The European Central Bank slowed the pace of its interest rate increases Thursday, stepping back like the U.S. Federal Reserve from a string of jumbo hikes aimed at snuffing out inflation. The ECB’s quarter-point hike follows evidence that its efforts are working by making mortgages and business loans harder to get.
The decision comes a day after the Fed approved a quarter-point increase and hinted that it may be the last for now. But the central bank for the 20 countries that use the euro currency started later and may still have further to go even as economic growth slows to a crawl and U.S. bank instability stirs new fears of financial turmoil.
The ECB said in a statement that inflation “has declined over recent months but underlying price pressures remain strong.” It says its previous streak of six big hikes of half- or three-quarters of a point are being “transmitted forcefully” by making loans harder to get but how that affects the rest of the economy isn’t yet clear.

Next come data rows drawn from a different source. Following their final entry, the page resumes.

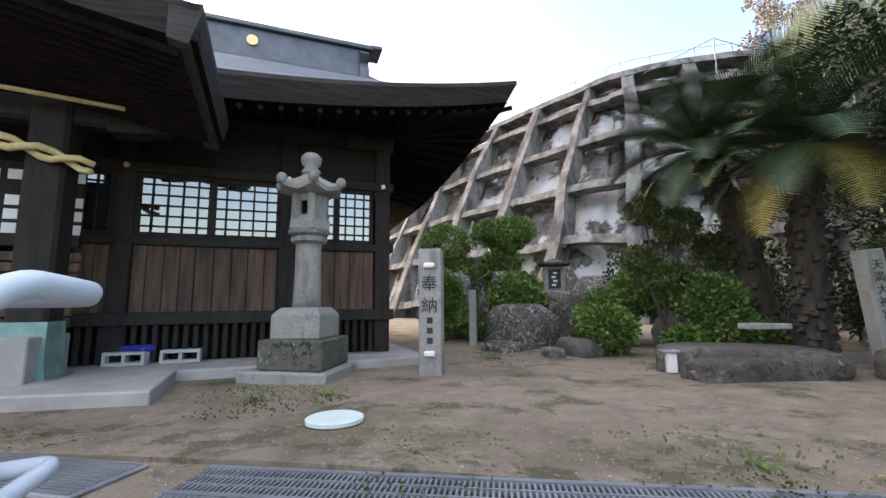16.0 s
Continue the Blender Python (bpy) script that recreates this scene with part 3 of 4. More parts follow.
def wide_lantern(x, y, z, turn, size, label):
    """A broad square stone lantern with flared shaft, plate, fire box and sweeping roof."""
    t = thing("stone_lantern", label, "stone lantern", (x, y, z), turn, "wide stone lanterns by the lower steps")
    b = bx(-0.42, 0.42, -0.42, 0.42, 0, 0.14, 0.02, 0.004)
    part("base", b, LANTERN, t)
    b = loft(bmesh.new(), square_rings([(0.36, 0.14), (0.33, 0.2), (0.24, 0.34), (0.185, 0.5), (0.175, 0.62), (0.21, 0.66), (0.21, 0.69)]))
    part("shaft", b, LANTERN, t)
    b = loft(bmesh.new(), square_rings([(0.2, 0.69), (0.40, 0.80), (0.41, 0.90), (0.36, 0.91)]))
    part("platform", b, LANTERN, t)
    fire = bmesh.new()
    for sx in (-1, 1):
        for sy in (-1, 1):
            box(fire, sx * 0.2 - 0.055, sx * 0.2 + 0.055, sy * 0.2 - 0.055, sy * 0.2 + 0.055, 0.91, 1.22, 0.008)
    box(fire, -0.25, 0.25, -0.25, 0.25, 1.18, 1.22, 0.005)
    part("fire_box", fire, LANTERN, t)
    for sx in (-1, 1):
        bm = bmesh.new()
        n = 20
        rim = [bm.verts.new((sx * 0.215, 0.075 * math.cos(6.2832 * k / n), 1.06 + 0.075 * math.sin(6.2832 * k / n))) for k in range(n)]
        out = [bm.verts.new((sx * 0.215, max(-0.15, min(0.15, 0.22 * math.cos(6.2832 * k / n))), max(0.91, min(1.2, 1.06 + 0.22 * math.sin(6.2832 * k / n))))) for k in range(n)]
        for k in range(n):
            bm.faces.new((rim[k], rim[(k + 1) % n], out[(k + 1) % n], out[k]))
        back = [bm.verts.new((v.co.x - sx * 0.06, v.co.y, v.co.z)) for v in rim]
        for k in range(n):
            bm.faces.new((rim[k], back[k], back[(k + 1) % n], rim[(k + 1) % n]))
        part("window_panel", bm, LANTERN, t)
    r = curved_roof(0.66, 0.06, 0.27, 0.11)
    bmesh.ops.translate(r, verts=r.verts, vec=(0, 0, 1.2))
    part("roof", r, LANTERN, t, smooth=False)
    t.scale = size
    part("finial", lathe([(0.10, 1.5), (0.13, 1.56), (0.14, 1.62), (0.12, 1.68), (0.05, 1.72), (0.01, 1.73)], 18), LANTERN, t, smooth=True)
    return t


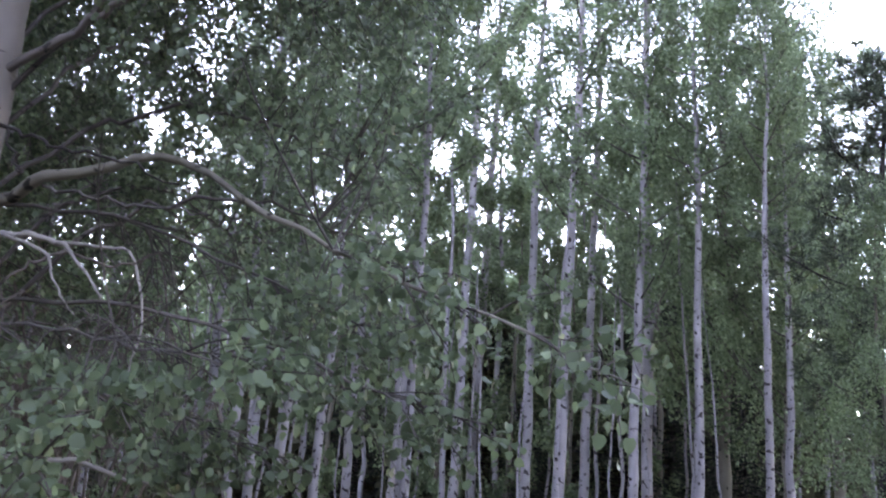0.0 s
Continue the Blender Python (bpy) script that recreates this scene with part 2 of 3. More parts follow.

The ECB’s lending survey this week showed that banks are getting stricter about giving loans and that consumers and companies are asking for less credit and fewer mortgages.
Making it more expensive to borrow can cool off spending, easing pressure on prices but potentially weighing on economic growth. Demand for housing loans in the eurozone plummeted in the first three months of the year, following the sharpest decline since statistics started in 2003 at the end of last year.